Nuit à Saint-Cloud (1890).

Lors de son premier séjour à Paris, en 1885, Edvard Munch a l’occasion d’étudier les collections du Musée du Louvre et ainsi, de voir les œuvres des grands maîtres. C’est aussi durant ce voyage qu’il se rend au Salon, où les créations de ses contemporains sont exposées. Il explore ainsi la scène artistique de son époque. Il découvre également l'héritage artistique classique.


À l'automne 1889, Munch a droit à une grande exposition de ses œuvres à Christiana, où l'État lui accorde une bourse d'artiste pour trois ans. Paris, où il devient pour un moment l'élève de Léon Bonnat, est une destination logique. Mais l'impulsion la plus importante, il la ressent en s'orientant dans la vie artistique de la ville. C'est à cette époque que perce un mouvement post-impressionniste avec plusieurs expériences anti-naturalistes. Cela a pour effet de libérer Munch.

« L'appareil photo ne peut pas concurrencer le pinceau et la palette, écrit-il, tant que l'on ne peut pas l'utiliser au Paradis ou en Enfer. »
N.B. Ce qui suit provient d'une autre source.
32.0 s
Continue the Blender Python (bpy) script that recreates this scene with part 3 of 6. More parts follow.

Peu après son arrivée à Paris, Munch reçoit la nouvelle de la mort de son père. C'est dans ce contexte que l'on interprète souvent la solitude et la mélancolie de son tableau, Nuit (1890). L'intérieur sombre avec la seule figure à la fenêtre est totalement dominée par les tons bleus, une peinture « ton sur ton » qui rappelle les accords de couleurs nocturnes de James McNeill Whistler. Cette œuvre moderne et unique est aussi une expression de la « décadence » des dernières années du XIXe siècle.
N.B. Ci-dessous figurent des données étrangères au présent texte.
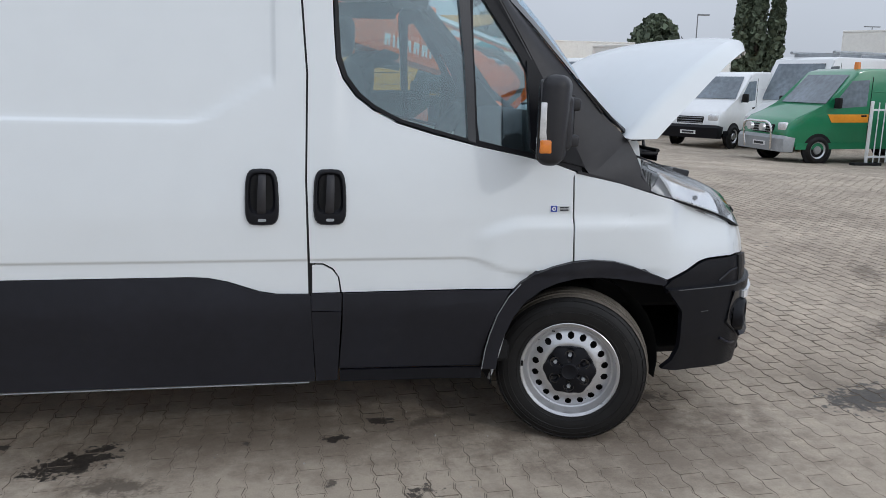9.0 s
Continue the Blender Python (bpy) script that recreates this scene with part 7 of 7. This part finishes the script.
tw = tower(pose(121.5, 96.5, 0, 0, 0, 62), 13.0, 14.0, 19.0, 6, 9, "dark brick office tower with scattered windows", 3)
part("lit_sign", box(B(), (-5.6, 6.56, 7.8), (2.0, 0.1, 1.6)), WHITEPRINT, tw)
tower(pose(147.0, 26.5, 0, 0, 0, 20), 3.4, 2.4, 11.2, 3, 3, "distant grey office tower, paled by haze in its colour", 2, FARHAZE, FARHAZE)
lowb = thing("distant_hall", pose(190.0, 22.0, 0, 0, 0, 10), "distant low dark building", "building")
part("wall", box(B(), (0, -6, 4.0), (10, 22, 8)), TOWER, lowb)


# -- lamp posts --
def lamp_post(x, y, h, r, heads, label):
    p = thing("lamp_post", pose(x, y, gz(x, y) - 0.05), label, "lamp post", group="lamp posts of the yard")
    part("pole", cyl(B(), (0, 0, 0), (0, 0, h), r, r * 0.5, 12), LAMPGREY, p)
    if heads > 2:
        part("crown", lathe(B(), [(0.0, h), (1.0, h), (1.0, h + 0.12), (0.0, h + 0.12)], 24, "z"), LAMPGREY, p)
        for k in range(heads):
            a = 2 * math.pi * k / heads
            part("floodlight", box(B(), (1.15 * math.cos(a), 1.15 * math.sin(a), h + 0.25), (0.5, 0.5, 0.35), 0.05, 1, (0, 0, math.degrees(a))), LAMPGREY, p)
    else:
        for k in range(heads):
            sg = -1 if k else 1
            part("lamp_head", box(B(), (sg * 0.45, 0, h - 0.03), (0.85, 0.22, 0.10), 0.03, 1), LAMPGREY, p)
    part("switch_box", box(B(), (0.0, -r - 0.2, h * 0.20), (0.6, 0.4, 0.7), 0.03), LAMPGREY, p)
    return p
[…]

Lors de son exposition de l'automne 1891 à Christiana, Munch montre entre autres de la mélancolie. Dans ses tableaux dominent les grandes lignes courbes et les zones de couleurs homogènes, une simplification et une stylisation utilisée par Paul Gauguin et les synthétistes français. « Symbolisme — la nature a été formée dans une ambiance morale », écrit Munch.

À cette époque, il réalise les premières esquisses de son œuvre la plus connue, Le Cri. Il peint également une série de tableaux dans un style impressionniste et pointilliste, avec pour sujets la Seine ou l'avenue centrale de Christiana, Karl Johans gate. Mais ce qui intéresse surtout Munch, ce sont les impressions de l'âme et non celles des yeux.

Allemagne

Le Cri (1893).

À l'automne 1892, Munch présente les fruits de son séjour français. À la suite de cette exposition, il est invité par l'Union artistique berlinoise (Berliner Kunstverein), où ces mêmes œuvres doivent être exposées à l'Architektenhaus. Mais cela finit par un cauchemardesque succès de scandale. Le public et les vieux peintres accueillent Munch comme une provocation anarchiste, et l'exposition est fermée à cause de ces protestations.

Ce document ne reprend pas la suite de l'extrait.